Nur dann, wenn wir also insgesamt offen sind und auch bereit, unsere eigene Kultur zu verändern, die Einflüsse der Zuwanderung wirken lassen und auch unsere Sprache offen für Veränderung halten, dann können wir die Sahne abschöpfen und die Besten zuwandern lassen. Diese Leistungskultur würde auch nach innen wirken, unsere Gesellschaft dynamischer machen und flexibler, Ängste nehmen, weil wir stark sind. Wollen wir das? Haben wir diese Wahrnehmung? Oder sind wir längst vor Angst erstarrt, weil bereits alt, ungelernt und unflexibel? Wo ein Teil der Gesellschaft ja sagen wird, wird die Mehrheit der Senioren schon jetzt Zweifel anmelden. Es liegt in der Natur der Sache: Wenn man erstmal alt ist, ist es mit der geistigen Flexibilität oft nicht mehr weit her, die örtliche ist ganz und gar eingeschränkt. Und wer nicht ganz gesund, nicht begehrt am Arbeitsmarkt, der wird Zuwanderung instinktiv als Bedrohung seines Platzes in der Gesellschaft empfinden. Wie die Politik also gleichsam Besitzstandswahrern den Bart mit Honig vollschmieren kann als auch offen für die besten Zuwanderer, dass ist deren Geheimnis. Unsere Gesellschaft spreizt sich stärker, das ist aber das Ergebnis der kapitalistischen Wirtschaftsform, die wir insgesamt für die beste, schlechte Alternative halten.

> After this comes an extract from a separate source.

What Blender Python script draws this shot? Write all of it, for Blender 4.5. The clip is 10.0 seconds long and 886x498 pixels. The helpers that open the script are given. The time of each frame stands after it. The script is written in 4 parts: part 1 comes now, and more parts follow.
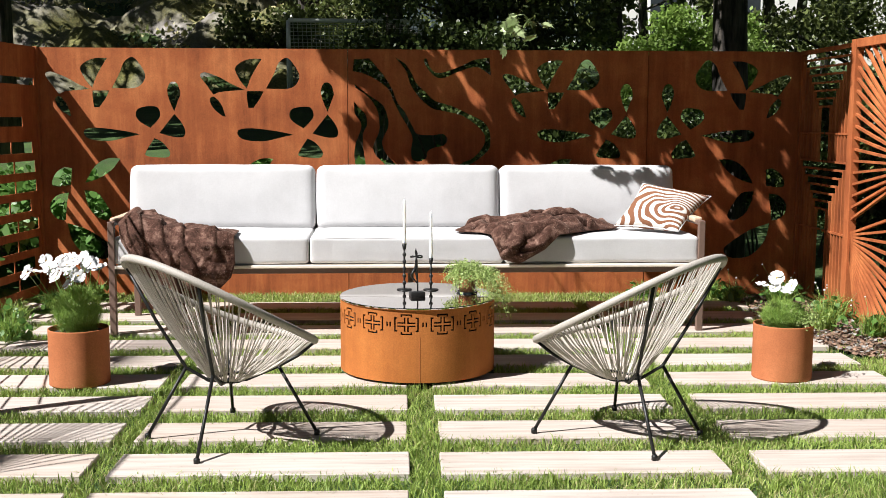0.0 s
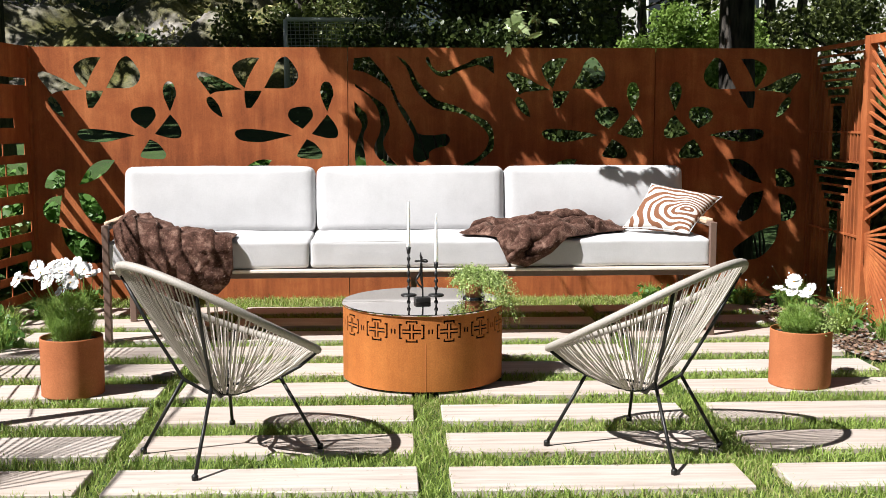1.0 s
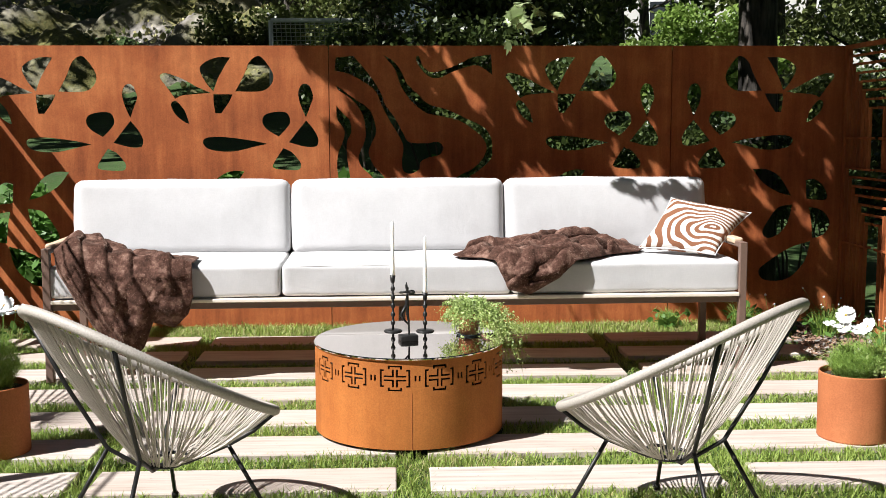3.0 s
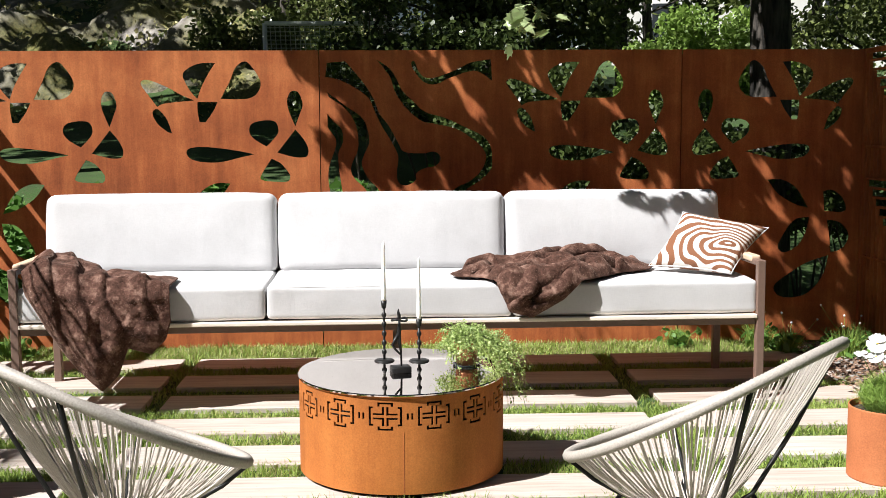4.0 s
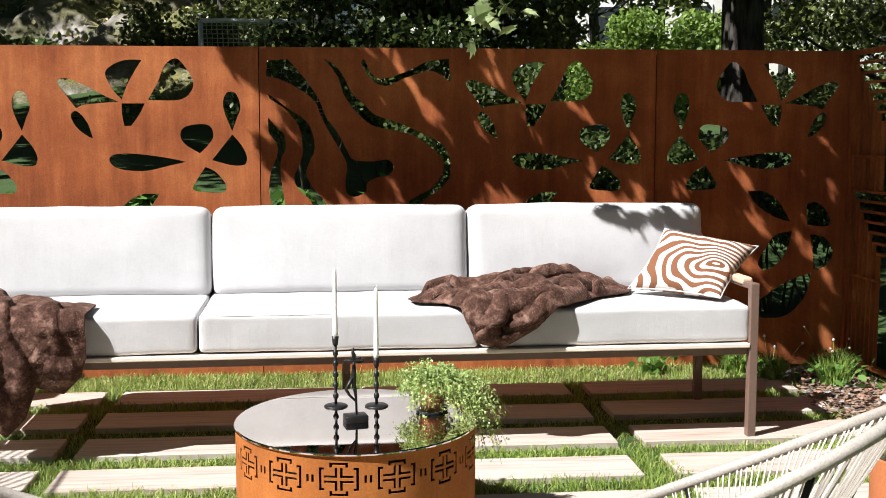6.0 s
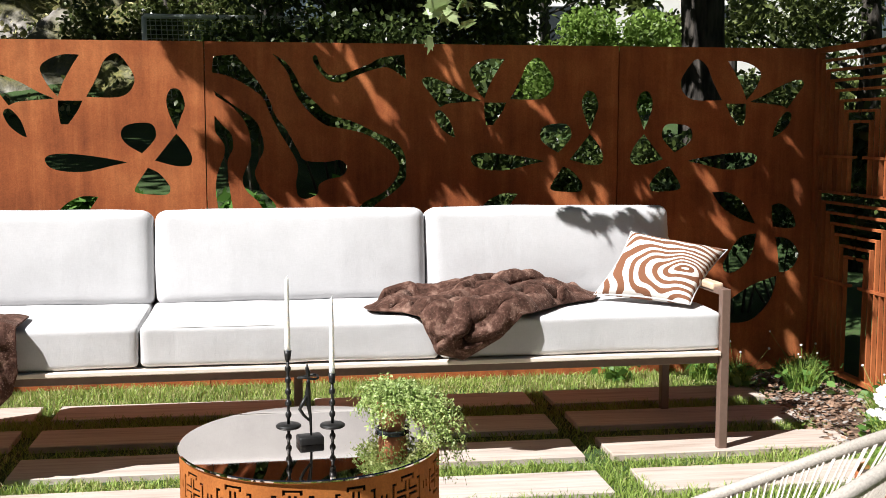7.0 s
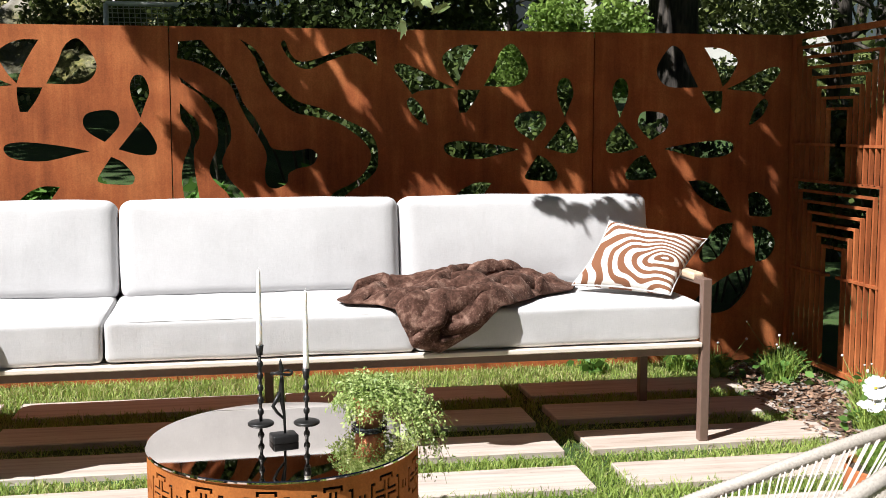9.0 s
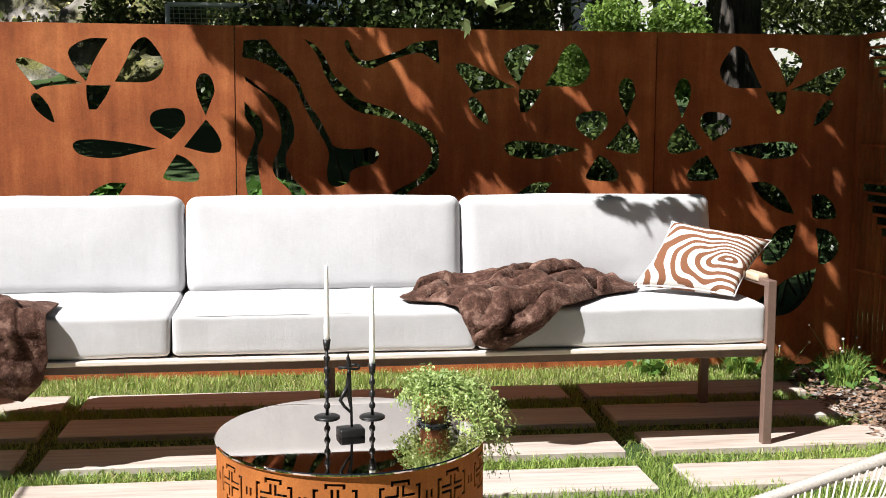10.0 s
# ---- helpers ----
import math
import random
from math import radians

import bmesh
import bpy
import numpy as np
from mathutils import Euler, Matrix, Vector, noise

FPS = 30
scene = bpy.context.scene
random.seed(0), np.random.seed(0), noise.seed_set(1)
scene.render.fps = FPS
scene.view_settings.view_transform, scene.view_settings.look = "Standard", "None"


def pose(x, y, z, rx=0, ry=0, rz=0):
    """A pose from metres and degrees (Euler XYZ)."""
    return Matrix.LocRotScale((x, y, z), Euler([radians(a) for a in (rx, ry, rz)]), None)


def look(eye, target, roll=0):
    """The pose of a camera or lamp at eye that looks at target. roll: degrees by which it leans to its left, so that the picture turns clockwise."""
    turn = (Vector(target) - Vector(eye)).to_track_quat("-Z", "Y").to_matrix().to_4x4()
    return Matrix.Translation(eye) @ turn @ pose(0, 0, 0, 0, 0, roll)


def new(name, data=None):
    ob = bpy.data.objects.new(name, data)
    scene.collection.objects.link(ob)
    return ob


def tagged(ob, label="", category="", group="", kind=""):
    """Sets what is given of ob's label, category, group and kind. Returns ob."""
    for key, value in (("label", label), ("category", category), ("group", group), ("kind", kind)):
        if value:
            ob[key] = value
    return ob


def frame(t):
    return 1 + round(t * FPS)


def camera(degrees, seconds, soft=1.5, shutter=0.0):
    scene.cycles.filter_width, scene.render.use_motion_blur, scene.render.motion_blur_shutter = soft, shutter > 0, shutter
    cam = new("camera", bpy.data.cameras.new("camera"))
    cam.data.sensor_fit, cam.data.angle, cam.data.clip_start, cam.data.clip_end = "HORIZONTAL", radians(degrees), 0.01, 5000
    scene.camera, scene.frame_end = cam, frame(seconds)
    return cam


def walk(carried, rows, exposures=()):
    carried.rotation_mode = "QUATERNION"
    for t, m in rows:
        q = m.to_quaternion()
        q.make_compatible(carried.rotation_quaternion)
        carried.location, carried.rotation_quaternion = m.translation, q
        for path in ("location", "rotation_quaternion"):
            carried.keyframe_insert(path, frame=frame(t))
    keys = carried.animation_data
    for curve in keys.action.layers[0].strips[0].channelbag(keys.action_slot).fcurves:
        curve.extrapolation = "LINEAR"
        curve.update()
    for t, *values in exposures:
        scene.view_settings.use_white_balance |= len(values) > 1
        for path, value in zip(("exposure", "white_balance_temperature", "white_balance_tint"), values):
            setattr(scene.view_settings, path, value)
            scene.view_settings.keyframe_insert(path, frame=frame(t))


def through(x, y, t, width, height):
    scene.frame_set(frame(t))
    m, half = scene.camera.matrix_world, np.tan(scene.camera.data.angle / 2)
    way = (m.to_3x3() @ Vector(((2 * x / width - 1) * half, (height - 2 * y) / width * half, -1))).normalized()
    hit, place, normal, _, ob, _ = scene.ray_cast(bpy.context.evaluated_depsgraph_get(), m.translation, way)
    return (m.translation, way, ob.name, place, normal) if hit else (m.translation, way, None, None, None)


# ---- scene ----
cam = camera(43.4, 10.0, 0.4)
PATH = [
    (0, (0.171, -0.524, 1.384), (0.247, 1.462, 1.155), 0.2),
    (0.5, (0.149, -0.446, 1.387), (0.227, 1.539, 1.158), 0.1),
    (1, (0.13, -0.316, 1.382), (0.212, 1.669, 1.153), 0.0),
    (1.5, (0.155, -0.103, 1.364), (0.238, 1.883, 1.139), -0.1),
    (2, (0.185, 0.128, 1.363), (0.269, 2.114, 1.142), -0.1),
    (2.5, (0.188, 0.357, 1.364), (0.273, 2.344, 1.145), -0.1),
    (4, (0.253, 1.007, 1.423), (0.335, 2.994, 1.21), -0.3),
    (4.5, (0.251, 1.187, 1.417), (0.341, 3.174, 1.208), -0.0),
    (5, (0.211, 1.363, 1.433), (0.319, 3.35, 1.226), -0.0),
    (5.5, (0.196, 1.52, 1.45), (0.327, 3.505, 1.238), -0.1),
    (6, (0.203, 1.689, 1.441), (0.392, 3.669, 1.233), 0.0),
    (7.5, (0.184, 2.043, 1.438), (0.49, 4.008, 1.226), -0.0),
    (8, (0.182, 2.079, 1.431), (0.507, 4.04, 1.214), 0.0),
    (8.5, (0.18, 2.104, 1.424), (0.518, 4.063, 1.203), 0.1),
    (9, (0.17, 2.107, 1.419), (0.51, 4.065, 1.195), 0.0),
    (9.5, (0.14, 2.103, 1.411), (0.466, 4.064, 1.189), 0.1),
    (10, (0.113, 2.097, 1.405), (0.364, 4.069, 1.184), 0.3),
]
walk(cam, [(t, look(eye, target, roll)) for t, eye, target, roll in PATH],
     exposures=[(0.0, 0.51), (2.5, 0.53), (4.5, 0.61), (5.5, 0.61), (7.5, 0.53), (10.0, 0.53)])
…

Man kann es auch kulturpessimistisch sehen: Was hat unser Land eigentlich für eine Berechtigung in der Zukunft, sich neu zu formieren aus Zuwanderern, die uns so ganz entsprechen, statt sich erstmal selbst zu vermehren? Wie können wir andere dazu bringen, sich uns anzupassen, wenn wir uns selbst ja nicht für vermehrungsbereit halten. Was macht unser Land eigentlich aus, dass sich junge Menschen nicht mehr für eine Familie mit mindestens zwei Kindern entscheiden? Und wenn Kulturen wie die amerikanische offener sind für Zuwanderung, dann tun sie das auch, weil ihre Leistungsorientierung glaubhafter ist als bei uns. Und wenn sie das sind, dann haben sie es ein stückweit auch mehr verdient, uns zu überleben. Wir glauben ja nicht mehr an uns selbst und ziehen den Porsche dem Kinderwagen vor.